Five anonymous California gun owners sued the state claiming the law irreparably harmed their Second Amendment rights and their privacy rights under the Fourteenth Amendment. 

In January 2023, U.S. District Judge Larry Burns rejected their argument and found the gun owners failed to state a claim, granting Bonta's request to dismiss the lawsuit. The anonymous gun owners then appealed the decision to the Ninth Circuit. 

According to the Ninth Circuit panel, the biographical information that the California Department of Justice is required to collect and share with law enforcement — address, place of birth, telephone number, occupation, sex and any legal aliases, as well as concealed carry status — is not intimate enough to fall under privacy protections. That means the plaintiffs failed to state a Fourteenth Amendment claim over the state sharing the information with UC Davis researchers.

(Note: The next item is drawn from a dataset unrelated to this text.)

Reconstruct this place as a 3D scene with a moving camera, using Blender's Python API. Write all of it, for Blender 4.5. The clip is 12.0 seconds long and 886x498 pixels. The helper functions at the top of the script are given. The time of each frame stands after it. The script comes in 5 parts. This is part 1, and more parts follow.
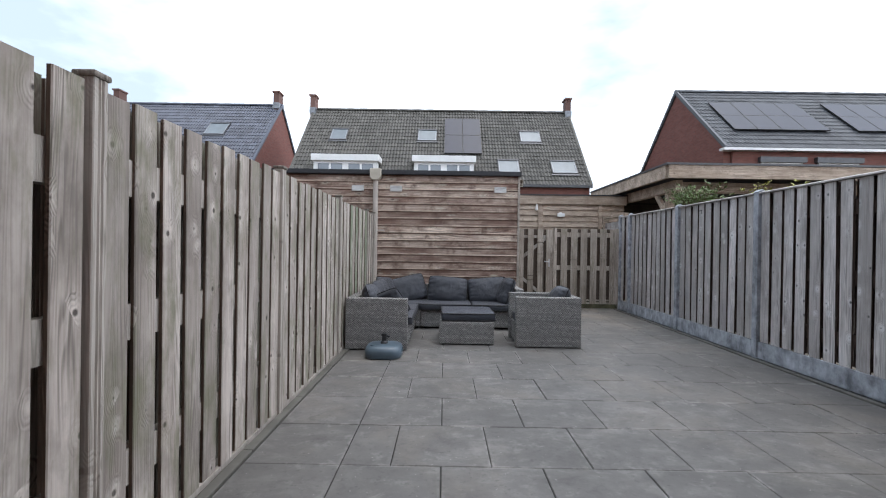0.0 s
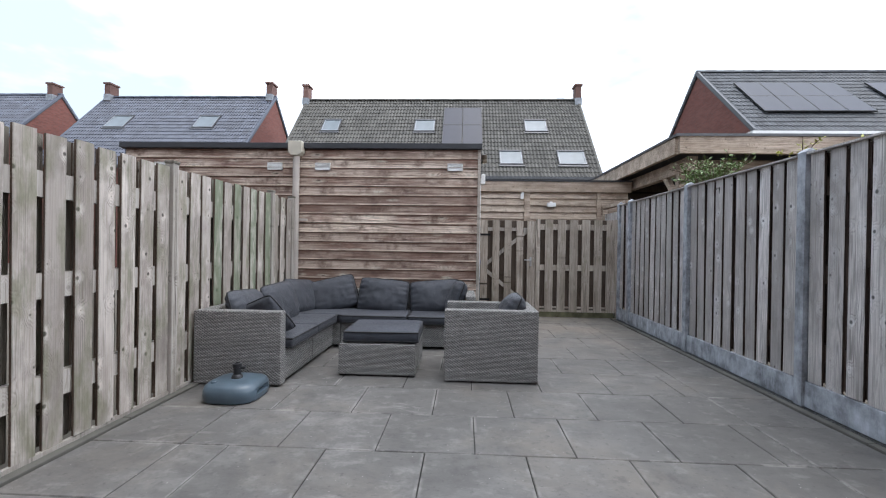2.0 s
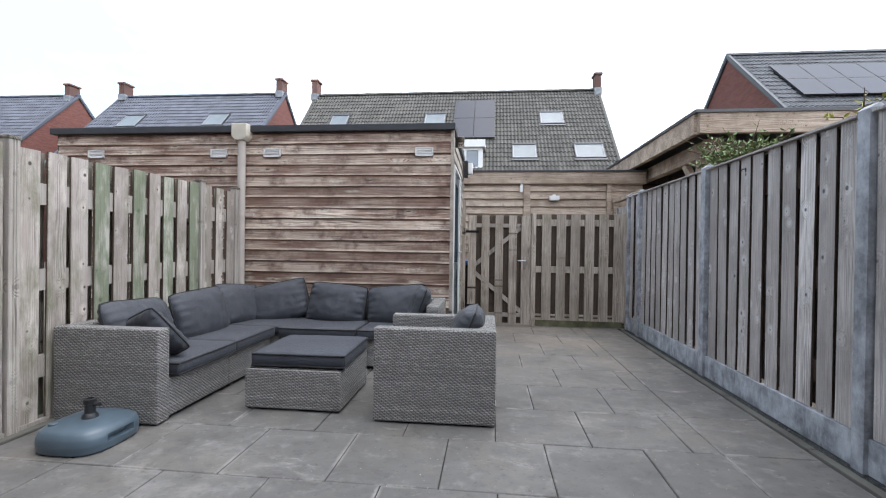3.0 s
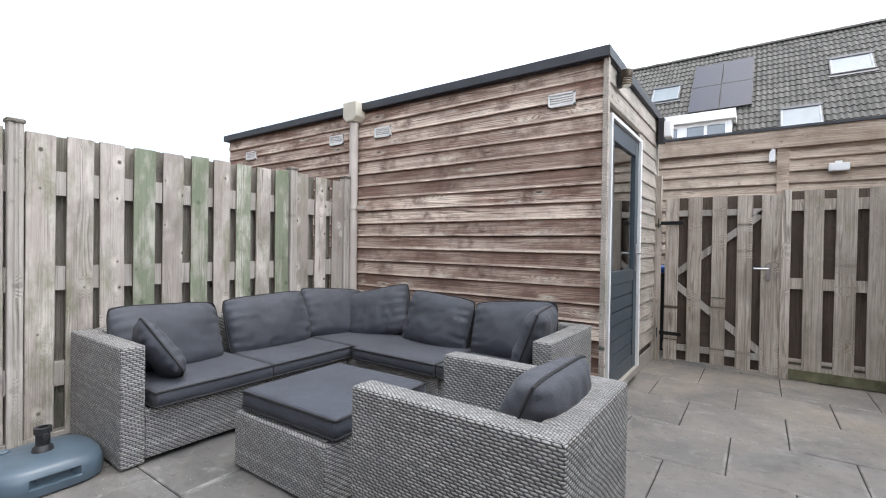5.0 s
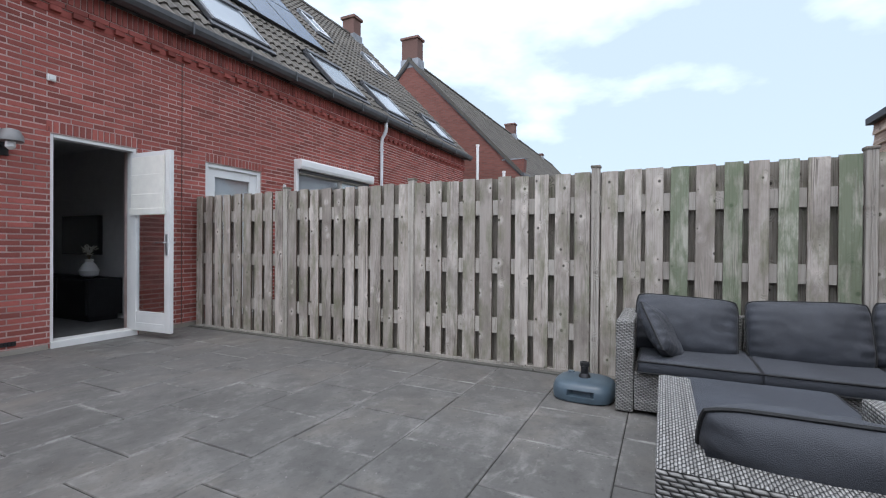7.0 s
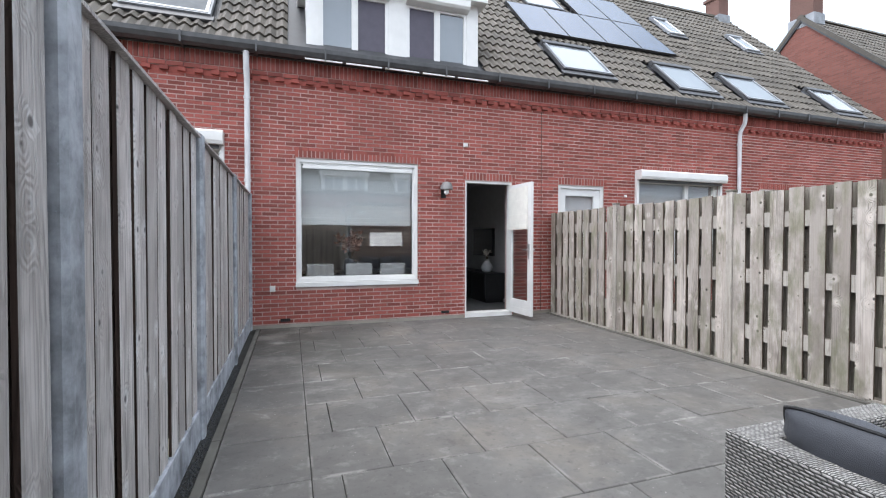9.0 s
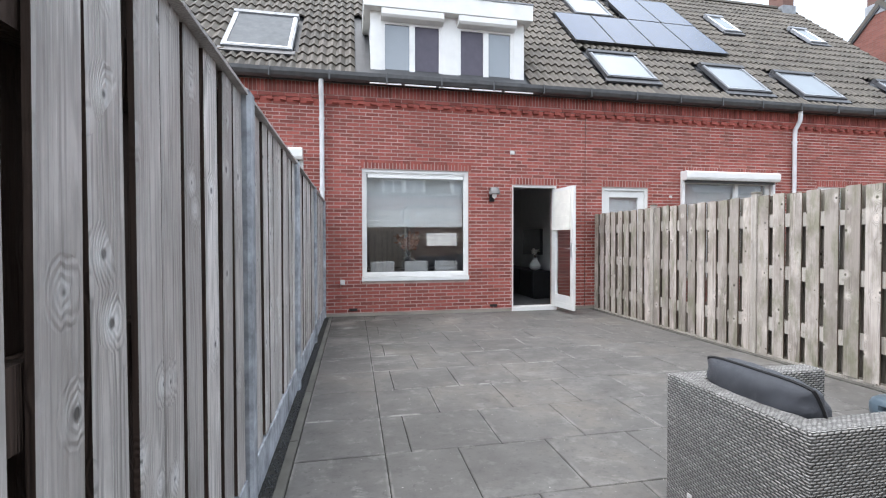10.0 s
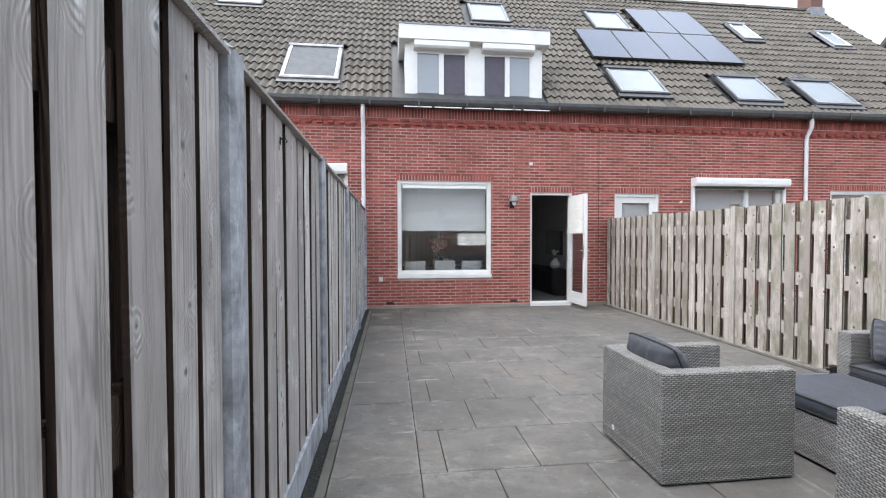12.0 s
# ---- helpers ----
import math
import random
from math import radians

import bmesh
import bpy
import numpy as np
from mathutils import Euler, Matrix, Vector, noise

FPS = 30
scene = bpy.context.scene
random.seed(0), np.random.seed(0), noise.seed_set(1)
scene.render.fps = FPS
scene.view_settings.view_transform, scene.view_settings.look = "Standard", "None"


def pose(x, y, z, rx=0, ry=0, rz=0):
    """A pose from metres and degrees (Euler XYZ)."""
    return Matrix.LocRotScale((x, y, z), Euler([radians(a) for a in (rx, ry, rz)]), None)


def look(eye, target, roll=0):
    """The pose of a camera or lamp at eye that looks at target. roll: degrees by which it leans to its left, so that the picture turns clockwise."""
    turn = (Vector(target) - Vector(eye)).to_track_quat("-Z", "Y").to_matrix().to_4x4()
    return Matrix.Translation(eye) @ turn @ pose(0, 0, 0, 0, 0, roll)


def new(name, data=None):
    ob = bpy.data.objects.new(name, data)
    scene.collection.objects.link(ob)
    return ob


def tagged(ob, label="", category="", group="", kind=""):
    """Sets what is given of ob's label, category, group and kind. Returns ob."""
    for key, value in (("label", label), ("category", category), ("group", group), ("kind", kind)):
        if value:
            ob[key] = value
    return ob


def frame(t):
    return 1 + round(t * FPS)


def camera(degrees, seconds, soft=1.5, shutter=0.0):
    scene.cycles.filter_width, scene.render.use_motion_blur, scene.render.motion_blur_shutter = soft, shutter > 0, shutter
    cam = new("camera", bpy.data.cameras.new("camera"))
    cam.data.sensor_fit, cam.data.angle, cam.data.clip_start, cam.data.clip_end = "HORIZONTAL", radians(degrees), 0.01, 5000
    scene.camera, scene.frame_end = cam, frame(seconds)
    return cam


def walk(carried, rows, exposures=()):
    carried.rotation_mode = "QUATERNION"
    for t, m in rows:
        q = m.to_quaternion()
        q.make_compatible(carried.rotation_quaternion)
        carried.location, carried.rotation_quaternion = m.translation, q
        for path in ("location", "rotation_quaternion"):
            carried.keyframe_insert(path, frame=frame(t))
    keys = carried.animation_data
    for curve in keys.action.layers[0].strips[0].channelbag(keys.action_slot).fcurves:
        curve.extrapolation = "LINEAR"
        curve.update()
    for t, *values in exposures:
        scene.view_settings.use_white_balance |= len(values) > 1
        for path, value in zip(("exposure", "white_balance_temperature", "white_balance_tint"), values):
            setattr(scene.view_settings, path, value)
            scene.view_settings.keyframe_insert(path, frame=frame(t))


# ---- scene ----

The claim that the plaintiff's Second Amendment rights were violated, and that they were afraid of public exposure and harassment that discouraged them from buying guns, didn’t fly with the panel, either.

The law in question only regulates the California Department of Justice's actions — not those plaintiffs or other gun owners.

"Permitting gun owners’ information to be shared under strict privacy protection protocols for legitimate research purposes does not restrict conduct covered by the plain text of the Second Amendment," Judge Schroeder wrote.

Their fear of harassment or public embarrassment was speculative, she added, since the colleges that get gun owners' information aren't allowed to share it with anyone else.

Finally, the plaintiffs' claim that the law is unconstitutionally retroactive because it requires state authorities to share information gun owners that was provided before the law went into effect didn’t pass muster, the panel ruled, because a law can only be unconstitutionally retroactive if it forces new consequences on things that already happened. California’s law doesn’t force any new legal consequences on past behavior; it just allows the state to share information with academics, Schroeder said.  

The plaintiffs' attorney did not return a request for comment. 

U.S. Circuit Judge Patrick Bumatay, a Donald Trump appointee and U.S. Circuit Judge Salvador Mendoza Jr., a Joe Biden appointee, rounded out the panel of judges.